The realists, of course, scoff at such niceties. When victory is at stake, they claim, any restraint is a show of weakness. But to descend down this path of logic is the way to madness: a world of mustard gas and atomic weaponry and slapping at the glove of the fielder during tag plays. No matter what our aims, no matter how desirable our goals, our restraint is what separates us from the beasts. So, too, should it be with RBI Baseball. Especially with RBI Baseball.

Though the world and various national governments have remained silent on this issue, the People have crafted their own set of rules regarding the honorable play of RBI Baseball. However, regional customs still exist; if you have any questions, the best practice would be to consult your local chamber of commerce.

RBI Baseball Code of Conduct

Article I: The NES Itself

1. No player may commit any action that would cause the Nintendo to reset or turn off. Doing so results in immediate forfeiture.

2. If the Nintendo resets, and no player can be proven to have forced the reset, the game is considered to be final if five (5) full innings have been completed or if the home team is ahead in the bottom of the fifth.

3. All glitches (fouls that seem fair, fair balls that seem foul, home runs that seem to pass through the wall) are treated as normal play. If it is the will of RBI Baseball, all players must abide.

Article II: Rosters

1. You may not select an All-Star team unless the other player has previously agreed to select the other All-Star team.

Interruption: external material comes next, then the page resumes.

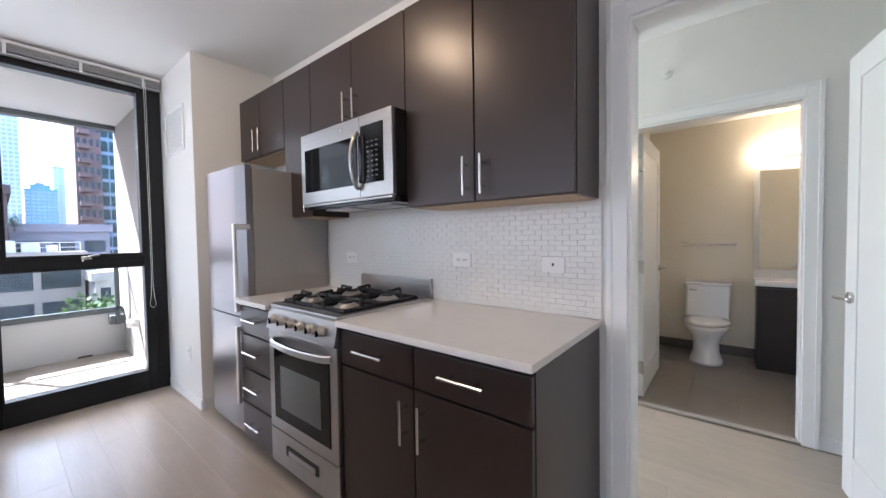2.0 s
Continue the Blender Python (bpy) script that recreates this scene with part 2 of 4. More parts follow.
def band(bm, pts, half, thick):
    """A flat upright band along a level line of points."""
    pts = [Vector(p) for p in pts]
    rings = []
    for i, p in enumerate(pts):
        d = (pts[min(i + 1, len(pts) - 1)] - pts[max(i - 1, 0)]).normalized()
        n = Vector((-d.y, d.x, 0)).normalized() * thick / 2
        u = Vector((0, 0, half))
        e = Vector((0, 0, half * 0.7))
        rings.append([bm.verts.new(q) for q in (p + n - e, p + n + e, p + u, p - n + e, p - n - e, p - u)])
    for a, b in zip(rings, rings[1:]):
        for k in range(6):
            bm.faces.new((a[k], a[(k + 1) % 6], b[(k + 1) % 6], b[k]))
    bm.faces.new(rings[0][::-1])
    bm.faces.new(rings[-1])
    return bm


def lathe(bm, cx, cy, prof, seg=28, sx=1.0, sy=1.0):
    """A turned shape from (radius, z) pairs."""
    rings = [[bm.verts.new((cx + sx * r * math.cos(2 * math.pi * k / seg), cy + sy * r * math.sin(2 * math.pi * k / seg), z)) for k in range(seg)] for r, z in prof]
    for a, b in zip(rings, rings[1:]):
        for k in range(seg):
            bm.faces.new((a[k], a[(k + 1) % seg], b[(k + 1) % seg], b[k]))
    if prof[0][0] > 1e-4:
        bm.faces.new(rings[0][::-1])
    if prof[-1][0] > 1e-4:
        bm.faces.new(rings[-1])
    return bm


def rounded(x0, x1, y0, y1, r, seg=6):
    pts = []
    for cx, cy, a0 in ((x1 - r, y1 - r, 0), (x0 + r, y1 - r, 90), (x0 + r, y0 + r, 180), (x1 - r, y0 + r, 270)):
        for k in range(seg + 1):
            a = radians(a0 + 90 * k / seg)
            pts.append((cx + r * math.cos(a), cy + r * math.sin(a)))
    return pts


def mesh_of(name, bm, material, smooth=False):
    me = bpy.data.meshes.new(name)
    bmesh.ops.recalc_face_normals(bm, faces=bm.faces)
    if smooth:
        for f in bm.faces:
            f.smooth = True
    bm.to_mesh(me)
    bm.free()
    me.materials.append(material)
    return me


def part(name, bm, material, parent, label="", smooth=False):
    ob = new(name, mesh_of(name, bm, material, smooth))
    if parent is not None:
        ob.parent = parent
        ob.matrix_parent_inverse = WORLD[parent.name].inverted()
    WORLD[ob.name] = Matrix()
    if label:
        ob["label"] = label
    return ob


WORLD = {}


def thing(name, x, y, z, label, category, group="", kind=""):
    ob = new(name)
    ob.empty_display_size = 0.05
    ob.location = (x, y, z)
    WORLD[ob.name] = Matrix.Translation((x, y, z))
    return tagged(ob, label, category, group, kind)


def setting(name, bm, material, label, category, smooth=False):
    ob = part(name, bm, material, None, smooth=smooth)
    return tagged(ob, label, category, kind="structure")


def B(*a, bev=0.0):
    return box(bmesh.new(), *a, bev=bev)


def piece(name, me, parent, x, y, z, rz=0.0):
    """One of many alike pieces that share a mesh."""
    ob = bpy.data.objects.new(name, me)
    scene.collection.objects.link(ob)
    ob.parent = parent
    ob.matrix_parent_inverse = WORLD[parent.name].inverted()
    ob.location, ob.rotation_euler = (x, y, z), (0, 0, rz)
    return ob

# ---- the shell ----
CZ, NY, EX, SY, WX, KX = 2.665, 3.25, 0.67, -3.55, -5.72, -3.916
bm = B(WX - 0.2, 1.2, SY - 0.2, 8.4, -0.3, -0.006)
floor = setting("floor", bm, SUBFL, "light wood-look vinyl plank floor", "floor")
bm = B(WX - 0.2, KX - 0.05, SY - 0.2, 0.50, CZ, CZ + 0.2)
box(bm, KX - 0.05, 1.2, SY - 0.2, 5.0, CZ, CZ + 0.2)
ceiling = setting("ceiling", bm, CEIL, "smooth white painted ceiling", "ceiling")
# kitchen wall with the hall doorway
D0, D1, DH = -0.312, 0.594, 2.105
bm = B(-3.4, D0, NY, NY + 0.13, 0, CZ)
box(bm, D0, D1, NY, NY + 0.13, DH, CZ)
box(bm, D1, EX + 0.12, NY, NY + 0.13, 0, CZ)
setting("wall_north", bm, WALL, "off-white painted kitchen wall with doorway", "wall")
setting("wall_pier", B(KX - 0.03, -3.09, 2.635, NY + 0.13, 0, CZ), WALL, "off-white painted pier beside the balcony window", "wall")
setting("wall_east", B(EX, EX + 0.12, SY, NY, 0, CZ), WALL, "off-white painted side wall", "wall")
bm = B(WX - 0.15, EX + 0.12, SY - 0.15, SY + 0.0, 0, 0.60)
box(bm, WX - 0.15, EX + 0.12, SY - 0.15, SY, 2.63, CZ)
box(bm, 0.2, EX + 0.12, SY - 0.15, SY, 0.60, 2.63)
setting("wall_south", bm, WALL, "white painted wall below a window band", "wall")
bm = B(WX - 0.15, WX, SY, 0.48, 0, 0.60)
box(bm, WX - 0.15, WX, SY, 0.48, 2.63, CZ)
setting("wall_west", bm, WALL, "white painted wall below a window band", "wall")
setting("wall_kerb", B(KX - 0.05, KX + 0.03, 0.40, 0.45, 0, 0.16), BONZE, "dark metal kerb of the balcony window", "wall")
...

2. You may not pinch hit for Spike Owen. You want to be the Red Sox? You have to pay to be the Red Sox.

Article III: Fielding and Baserunning

1. Though not within the game’s code, the Infield Fly Rule is in effect. Unlike real baseball, note that RBI Baseball draws a helpful line to demarcate the edge of the infield.

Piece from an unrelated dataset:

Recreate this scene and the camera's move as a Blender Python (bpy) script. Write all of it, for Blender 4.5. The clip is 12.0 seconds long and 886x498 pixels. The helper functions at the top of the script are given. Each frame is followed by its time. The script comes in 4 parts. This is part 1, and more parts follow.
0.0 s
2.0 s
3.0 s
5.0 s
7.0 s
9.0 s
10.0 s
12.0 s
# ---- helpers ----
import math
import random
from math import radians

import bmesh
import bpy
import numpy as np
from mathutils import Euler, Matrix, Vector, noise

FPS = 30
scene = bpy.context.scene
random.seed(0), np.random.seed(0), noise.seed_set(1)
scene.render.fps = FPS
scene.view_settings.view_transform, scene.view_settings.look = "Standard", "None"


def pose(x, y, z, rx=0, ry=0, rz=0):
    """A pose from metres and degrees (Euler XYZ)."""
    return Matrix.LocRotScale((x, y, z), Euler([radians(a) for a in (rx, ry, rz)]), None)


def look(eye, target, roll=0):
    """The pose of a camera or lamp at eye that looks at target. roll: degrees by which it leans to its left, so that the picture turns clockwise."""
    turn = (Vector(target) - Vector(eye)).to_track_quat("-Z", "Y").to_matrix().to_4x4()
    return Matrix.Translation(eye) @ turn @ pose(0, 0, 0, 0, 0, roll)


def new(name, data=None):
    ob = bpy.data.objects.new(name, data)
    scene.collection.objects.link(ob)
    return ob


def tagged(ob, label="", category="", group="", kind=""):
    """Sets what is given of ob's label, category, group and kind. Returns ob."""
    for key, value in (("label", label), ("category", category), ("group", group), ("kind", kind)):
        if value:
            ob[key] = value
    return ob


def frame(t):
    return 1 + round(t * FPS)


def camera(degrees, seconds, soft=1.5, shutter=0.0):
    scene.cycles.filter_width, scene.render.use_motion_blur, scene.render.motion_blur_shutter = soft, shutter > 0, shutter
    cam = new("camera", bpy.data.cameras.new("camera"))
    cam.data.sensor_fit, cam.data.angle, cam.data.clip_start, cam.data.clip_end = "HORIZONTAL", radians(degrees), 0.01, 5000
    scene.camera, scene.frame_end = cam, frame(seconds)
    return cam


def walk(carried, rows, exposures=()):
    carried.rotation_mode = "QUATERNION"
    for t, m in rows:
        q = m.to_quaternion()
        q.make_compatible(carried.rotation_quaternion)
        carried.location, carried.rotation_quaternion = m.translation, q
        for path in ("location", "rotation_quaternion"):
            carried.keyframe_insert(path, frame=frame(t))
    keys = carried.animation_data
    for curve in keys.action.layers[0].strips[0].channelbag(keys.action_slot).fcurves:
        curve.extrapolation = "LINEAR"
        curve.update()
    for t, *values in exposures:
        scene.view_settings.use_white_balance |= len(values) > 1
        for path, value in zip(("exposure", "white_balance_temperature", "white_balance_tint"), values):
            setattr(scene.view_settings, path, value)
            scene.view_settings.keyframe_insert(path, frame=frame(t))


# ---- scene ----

2. If a pitcher hits a fly ball past said infield stripe, the reulting dishonor for the opposing team forces them to treat it as a home run. No fielding may take place in such an event.

3. If you attempt to steal a base, you must commit to that steal. You may not turn back halfway while the throw dribbles down to second base.

4. If you have runners on first and third, you may not double steal, since the thrown ball is so slow that you cannot prevent the runner taking second without the runner from third scoring. That is, as Chruchill once wrote in his war journals, “bullshit”.

Article IV: Pitching and Hitting

(This is the aspect of RBI Baseball that sees the most variance from one location to another. Depending on your hometown, there may be rules that pitchers cannot throw curves, or that they can throw curves, or that they can, but if they throw a ball the next pitch must be straight down the middle, or if you throw a ball to a pitcher the next batter automatically starts the count 2-0, or that drop balls are illegal, because the only way to tell if a pitch is a drop ball is by audio clues and that would require listening to the RBI Baseball music to which no person, regardless of his or her previous crimes, should be subjected. Again, be sure to broach these subjects, or have your seconds discuss them, prior to the beginning of the ballgame.)

Article V: Miscellaneous

1. No player may distract or inhibit another player from playing by means outside of the game. Doing so tarnishes RBI Baseball and may lead to a permanent loss of RBI privileges.

2. Just as in real life, if a player is defeated by the Houston Astros, they must retire to an evening of quiet contemplation over their shame and weakness.